● Required work
Repeat the material verbatim. Images are excluded from the copy.

● Available data
——————
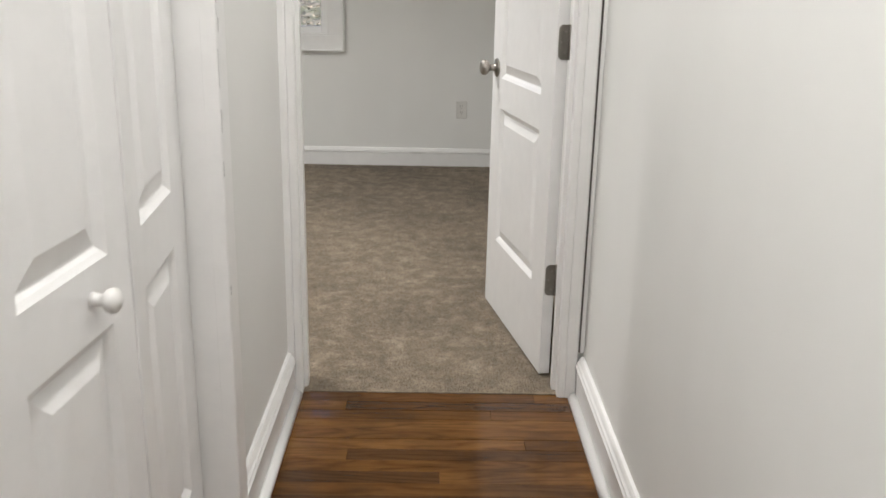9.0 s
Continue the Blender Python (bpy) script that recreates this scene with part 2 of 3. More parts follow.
def extrude_profile(profile, length):
    """A closed (depth, height) outline drawn along +x: depth goes to +y."""
    bm = bmesh.new()
    a = [bm.verts.new((0, d, h)) for d, h in profile]
    b = [bm.verts.new((length, d, h)) for d, h in profile]
    n = len(profile)
    for i in range(n):
        j = (i + 1) % n
        bm.faces.new((a[i], b[i], b[j], a[j]))
    bm.faces.new(a)
    bm.faces.new(b[::-1])
    return bm


def to_mesh(name, bm, mat):
    bmesh.ops.recalc_face_normals(bm, faces=bm.faces[:])
    me = bpy.data.meshes.new(name)
    bm.to_mesh(me)
    bm.free()
    me.materials.append(mat)
    return me


def part(name, bm, mat, parent=None, label="", m=None):
    ob = new(name, to_mesh(name, bm, mat))
    if m is not None:
        ob.matrix_basis = m
    if parent is not None:
        ob.parent = parent
    if label:
        ob["label"] = label
    return ob


def thing(name, m, label, category, group="", kind=""):
    ob = new(name)
    ob.empty_display_size = 0.1
    ob.matrix_basis = m
    return tagged(ob, label, category, group, kind)


def structure(name, bm, mat, label, category):
    return tagged(part(name, bm, mat), label, category, kind="structure")


def wall_with_hole(axis, a0, a1, d0, d1, z1, holes):
    """Wall boxes along x or y from a0 to a1, thickness d0..d1, with rectangular holes (h0, h1, z0, z1)."""
    items, at = [], a0
    for h0, h1, hz0, hz1 in holes:
        items.append((at, h0, 0, z1))
        items.append((h0, h1, hz1, z1))
        if hz0 > 0:
            items.append((h0, h1, 0, hz0))
        at = h1
    items.append((at, a1, 0, z1))
    if axis == "x":
        return boxes(*[(p, q, d0, d1, lo, hi) for p, q, lo, hi in items])
    return boxes(*[(d0, d1, p, q, lo, hi) for p, q, lo, hi in items])


# ---- plan ----
H = 2.44
HR, HL = 0.012, -0.885            # hall walls
RR, RL, RN, RS = 0.100, -3.232, 3.508, 0.145   # room walls
RS2 = 0.165                       # room side of the closet wall
DX0, DX1, DZ = -0.844, -0.062, 2.045           # room doorway
CY0, CY1, CZ = -2.475, -0.812, 2.04            # hall closet opening
KX0, KX1 = -2.822, -2.130                      # room closet opening
WX0, WX1, WZ0, WZ1 = -1.860, -1.140, 0.860, 1.885  # window opening
HB = -7.2                         # hall's closed end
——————
● Solved exercise
9.0 s
Continue the Blender Python (bpy) script that recreates this scene with part 2 of 3. More parts follow.
def extrude_profile(profile, length):
    """A closed (depth, height) outline drawn along +x: depth goes to +y."""
    bm = bmesh.new()
    a = [bm.verts.new((0, d, h)) for d, h in profile]
    b = [bm.verts.new((length, d, h)) for d, h in profile]
    n = len(profile)
    for i in range(n):
        j = (i + 1) % n
        bm.faces.new((a[i], b[i], b[j], a[j]))
    bm.faces.new(a)
    bm.faces.new(b[::-1])
    return bm


def to_mesh(name, bm, mat):
    bmesh.ops.recalc_face_normals(bm, faces=bm.faces[:])
    me = bpy.data.meshes.new(name)
    bm.to_mesh(me)
    bm.free()
    me.materials.append(mat)
    return me


def part(name, bm, mat, parent=None, label="", m=None):
    ob = new(name, to_mesh(name, bm, mat))
    if m is not None:
        ob.matrix_basis = m
    if parent is not None:
        ob.parent = parent
    if label:
        ob["label"] = label
    return ob


def thing(name, m, label, category, group="", kind=""):
    ob = new(name)
    ob.empty_display_size = 0.1
    ob.matrix_basis = m
    return tagged(ob, label, category, group, kind)


def structure(name, bm, mat, label, category):
    return tagged(part(name, bm, mat), label, category, kind="structure")


def wall_with_hole(axis, a0, a1, d0, d1, z1, holes):
    """Wall boxes along x or y from a0 to a1, thickness d0..d1, with rectangular holes (h0, h1, z0, z1)."""
    items, at = [], a0
    for h0, h1, hz0, hz1 in holes:
        items.append((at, h0, 0, z1))
        items.append((h0, h1, hz1, z1))
        if hz0 > 0:
            items.append((h0, h1, 0, hz0))
        at = h1
    items.append((at, a1, 0, z1))
    if axis == "x":
        return boxes(*[(p, q, d0, d1, lo, hi) for p, q, lo, hi in items])
    return boxes(*[(d0, d1, p, q, lo, hi) for p, q, lo, hi in items])


# ---- plan ----
H = 2.44
HR, HL = 0.012, -0.885            # hall walls
RR, RL, RN, RS = 0.100, -3.232, 3.508, 0.145   # room walls
RS2 = 0.165                       # room side of the closet wall
DX0, DX1, DZ = -0.844, -0.062, 2.045           # room doorway
CY0, CY1, CZ = -2.475, -0.812, 2.04            # hall closet opening
KX0, KX1 = -2.822, -2.130                      # room closet opening
WX0, WX1, WZ0, WZ1 = -1.860, -1.140, 0.860, 1.885  # window opening
HB = -7.2                         # hall's closed end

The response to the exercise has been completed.